Wednesday, November 21, 2007

Collaborative Content Culture: Part 1 - Resistance

I attended a recent webcast with Jeff Mann of Gartner Group and Cheryl McKinnon of Open Text. The topic was enterprise functionality in terms of content and collaboration.

Jeff is a superb speaker with obvious ease in this topic domain; he spoke with an ease based on a depth of expertise.

Several facets of content and collaboration were touched on during the hour-long webcast so it should be obvious that none of these topics were drilled into with any depth but they become a great outline for future posts.

  1. How Collaboration and Community-Building May Give Rise to Insecurity and Resistance
  2. Users Will Find a Way
  3. Social Networking: What's Valuable in the Fortune 500 Corporation?

1. Insecurity & Resistance to Collaboration

Today in the US Technology business it is imperative that IT individuals and the teams they comprise cooperate across responsibility boundaries. Coordinating with business goals has always been a burden with which IT labored but in the era that begun in earnest five years ago or so it became increasingly important that IT teams become segmented in their responsibilities and capabilities. With the passing of Sarbanes-Oxley security, audit, governance and oversight became watchwords that only intensified with off-shoring of IT assets. To maintain previous levels of efficiency IT professionals started finding that rights they had taken for granted were progressively removed to enable corporate officers who would be held responsible able to track resource access and validly state that they maintained strict control over corporate governance. A decade ago, if a developer needed a development version of a database, he would copy the Production data and put it on his laptop or a shared development server. This placed the responsibility on the developer but allowed him to be very responsive to the business owners of the project he was working on. In today's corporate environment, a developer must submit a request to someone with the requisite rights to servers to have a development server/database assigned to him and in some cases submit a subsequent ticket to have the production data retrieved, scrubbed and put onto the development database. Each request usually requires numerous sign-offs and approvals before it can be completed. The governance controls established in this environment means that IT resources must become much more efficient and proactive to continue to be as responsive to their business partners.

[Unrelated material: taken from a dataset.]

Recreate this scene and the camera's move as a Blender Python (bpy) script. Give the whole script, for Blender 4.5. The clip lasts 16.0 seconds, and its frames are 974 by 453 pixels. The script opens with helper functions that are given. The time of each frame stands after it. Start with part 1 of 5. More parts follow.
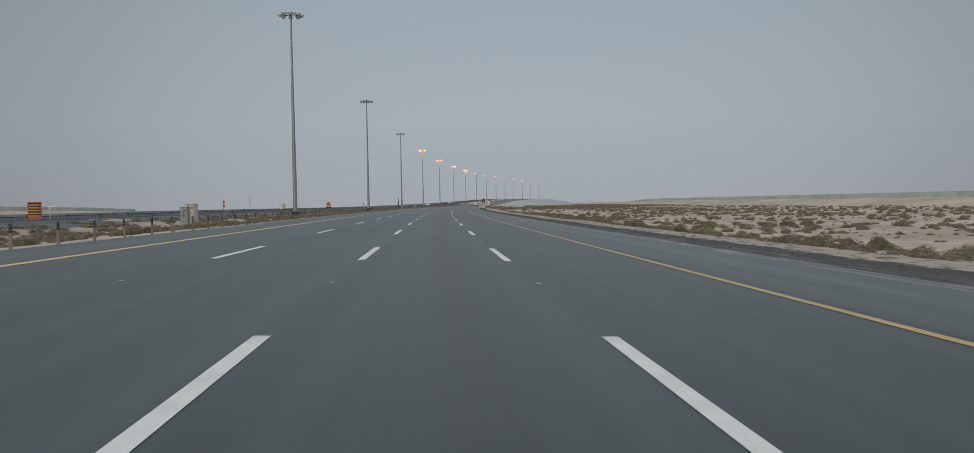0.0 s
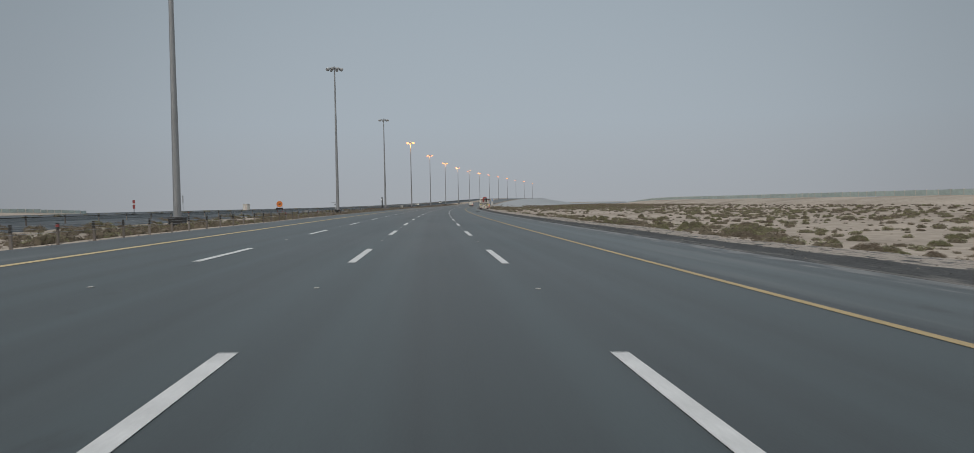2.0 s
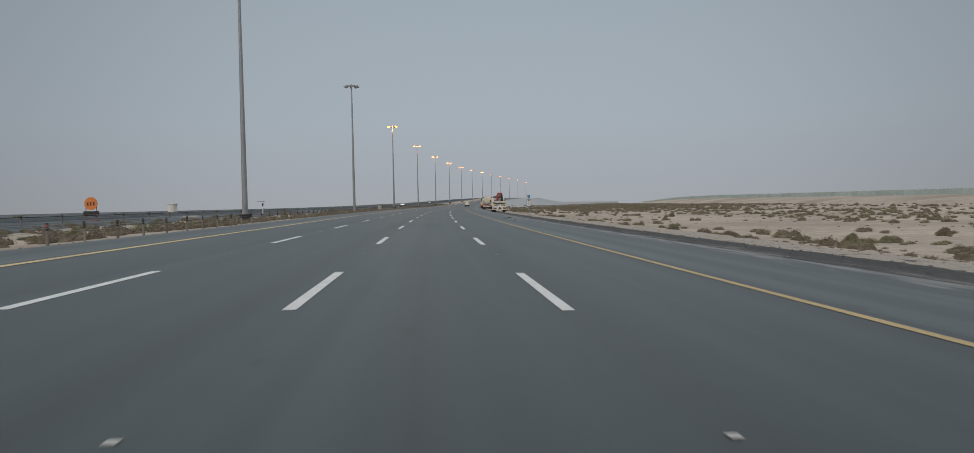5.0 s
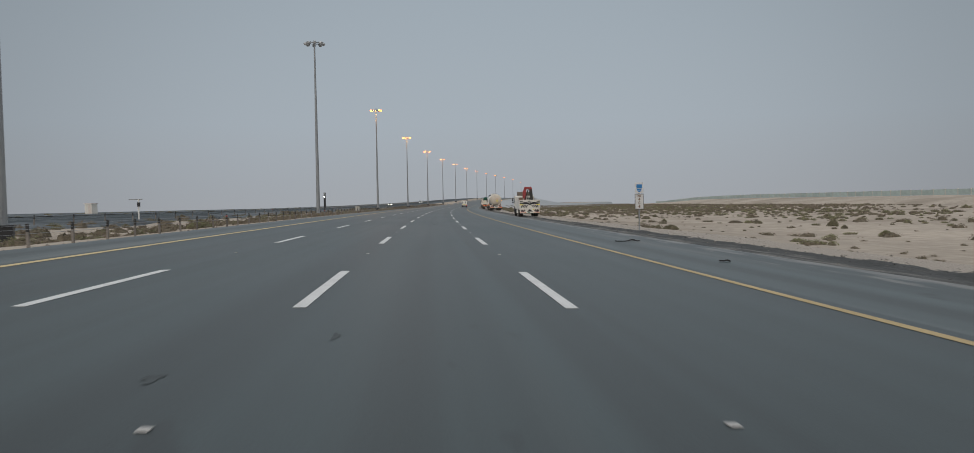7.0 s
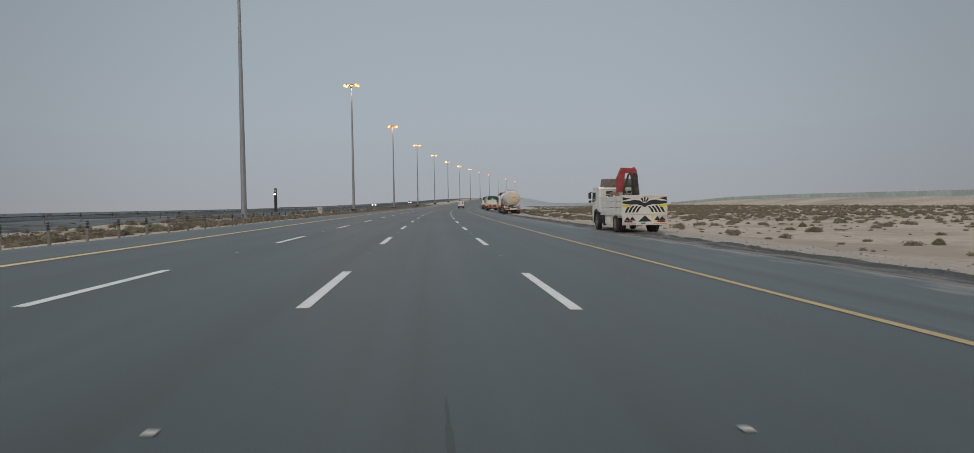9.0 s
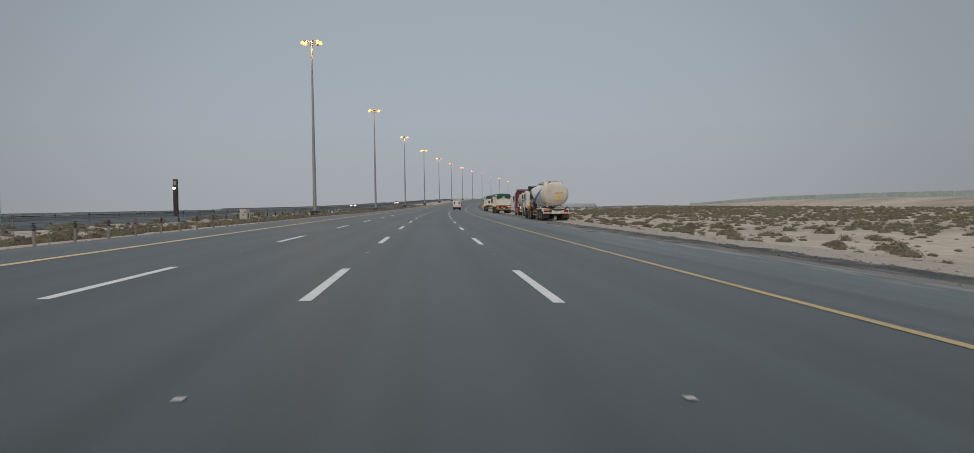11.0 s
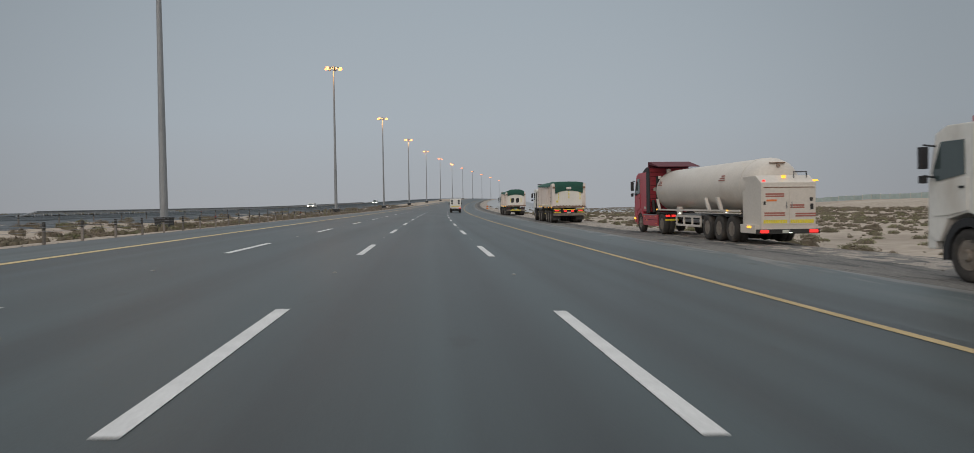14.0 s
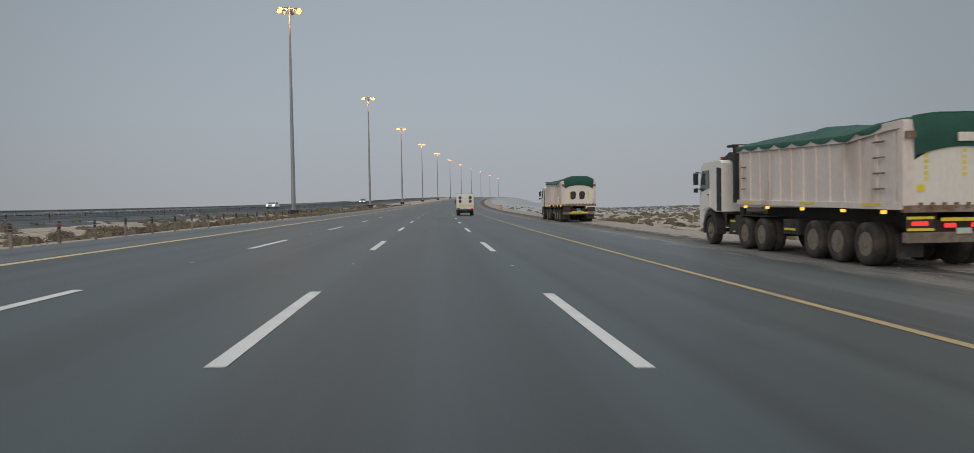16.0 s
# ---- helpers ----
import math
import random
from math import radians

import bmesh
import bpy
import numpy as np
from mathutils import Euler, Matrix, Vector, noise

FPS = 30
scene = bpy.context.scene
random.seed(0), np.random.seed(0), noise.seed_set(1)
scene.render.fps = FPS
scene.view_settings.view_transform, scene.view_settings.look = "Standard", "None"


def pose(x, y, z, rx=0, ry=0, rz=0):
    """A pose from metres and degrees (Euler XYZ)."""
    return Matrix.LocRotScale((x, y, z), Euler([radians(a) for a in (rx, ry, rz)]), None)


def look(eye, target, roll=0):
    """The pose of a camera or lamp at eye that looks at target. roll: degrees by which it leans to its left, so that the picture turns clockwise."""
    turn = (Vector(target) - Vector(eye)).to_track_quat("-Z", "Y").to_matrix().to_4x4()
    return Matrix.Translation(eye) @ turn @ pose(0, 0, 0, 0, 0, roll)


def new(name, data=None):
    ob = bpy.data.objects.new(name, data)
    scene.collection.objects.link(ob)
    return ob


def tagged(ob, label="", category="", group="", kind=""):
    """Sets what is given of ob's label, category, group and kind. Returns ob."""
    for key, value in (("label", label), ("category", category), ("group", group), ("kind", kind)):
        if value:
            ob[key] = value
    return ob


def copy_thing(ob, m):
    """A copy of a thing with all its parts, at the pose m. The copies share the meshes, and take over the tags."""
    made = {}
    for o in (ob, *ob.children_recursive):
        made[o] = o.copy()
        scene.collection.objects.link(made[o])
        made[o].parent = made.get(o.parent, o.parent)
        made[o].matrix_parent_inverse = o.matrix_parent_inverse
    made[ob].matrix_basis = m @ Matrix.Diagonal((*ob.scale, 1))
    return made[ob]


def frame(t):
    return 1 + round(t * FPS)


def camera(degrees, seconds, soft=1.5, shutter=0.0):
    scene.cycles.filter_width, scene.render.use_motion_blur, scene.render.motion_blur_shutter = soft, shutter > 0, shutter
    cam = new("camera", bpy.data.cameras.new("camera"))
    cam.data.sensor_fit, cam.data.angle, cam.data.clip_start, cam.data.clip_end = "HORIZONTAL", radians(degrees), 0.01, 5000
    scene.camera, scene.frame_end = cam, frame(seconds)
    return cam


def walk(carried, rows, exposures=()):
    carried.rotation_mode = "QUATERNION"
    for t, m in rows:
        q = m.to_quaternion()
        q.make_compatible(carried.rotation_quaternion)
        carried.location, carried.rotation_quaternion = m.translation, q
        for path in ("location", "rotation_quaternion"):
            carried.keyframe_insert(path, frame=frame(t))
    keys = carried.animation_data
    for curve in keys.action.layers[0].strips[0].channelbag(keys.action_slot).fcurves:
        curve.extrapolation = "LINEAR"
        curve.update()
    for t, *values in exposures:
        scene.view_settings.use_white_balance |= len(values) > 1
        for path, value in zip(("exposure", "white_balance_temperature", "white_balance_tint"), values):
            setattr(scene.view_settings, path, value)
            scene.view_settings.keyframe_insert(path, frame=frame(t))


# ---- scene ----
# The road: s runs along it, q across it (to the right), both in metres.
BEND_S = np.array([0.0, 300.0, 700.0, 1400.0, 1900.0])
BEND_K = np.array([1.766e-4, 2.300e-4, 1.774e-4, 1.773e-4, 0.0])
BANK = math.tan(radians(1.754))
GRID = np.arange(-400.0, 4600.0, 10.0)
_k = np.interp(GRID, BEND_S, BEND_K)
_th = np.concatenate([[0], np.cumsum((_k[1:] + _k[:-1]) * 5)])
_th -= np.interp(0, GRID, _th)
_mid = (_th[1:] + _th[:-1]) / 2
_cx = np.concatenate([[0], np.cumsum(np.sin(_mid) * 10)])
_cy = np.concatenate([[0], np.cumsum(np.cos(_mid) * 10)])
_cx -= np.interp(0, GRID, _cx)
_cy -= np.interp(0, GRID, _cy)


def heading(s):
    return float(np.interp(s, GRID, _th))


# the road climbs beyond the last trucks, over a crest and down again
_up = np.interp(GRID, [470, 560, 640, 742, 844, 947, 1049, 1151, 1253, 1380, 1480, 1900], [0.0, 0.25, 0.85, 2.0, 3.4, 4.9, 6.4, 7.6, 8.3, 8.8, 8.6, -0.4])
_up = np.convolve(np.pad(_up, 4, mode="edge"), np.ones(9) / 9, mode="valid")


def rise(s):
    return float(np.interp(s, GRID, _up))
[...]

It doesn't take much creativity to see that as these types of controls are overlaid across the whole enterprise business users and IT resources alike must raise the level of their professionalism, efficiency and proactivity to keep similar historical project timelines.

Using technology that is already corporate-sanctioned such as e-mail or internal company instant messaging is one way that collaboration is enabled but often times business and IT resources that find themselves under deadlines may feel greater pressure to utilize untested collaboration methodologies due to the overhead of getting corporate approval and buy-in on newer technologies. Sometimes the obstacle to adoption of new methods (citing Jeff here) is a manager's personal insecurity that could stem from fearts that if his direct reports build a higher level of community with their business resources he may either be marginalized, may not have information required by business owners and project drivers or he may find himself held accountable for decisions made that are not in compliance with corporate standards. It was to this level of personal insecurity and resistance that Jeff directed his comments when he stated that:

"workplace failure in the last few years has moved from technical issues to
failure of teams to incorporate or utilize recently enabled functionality
because it may seem to threaten someone's or some team's territory."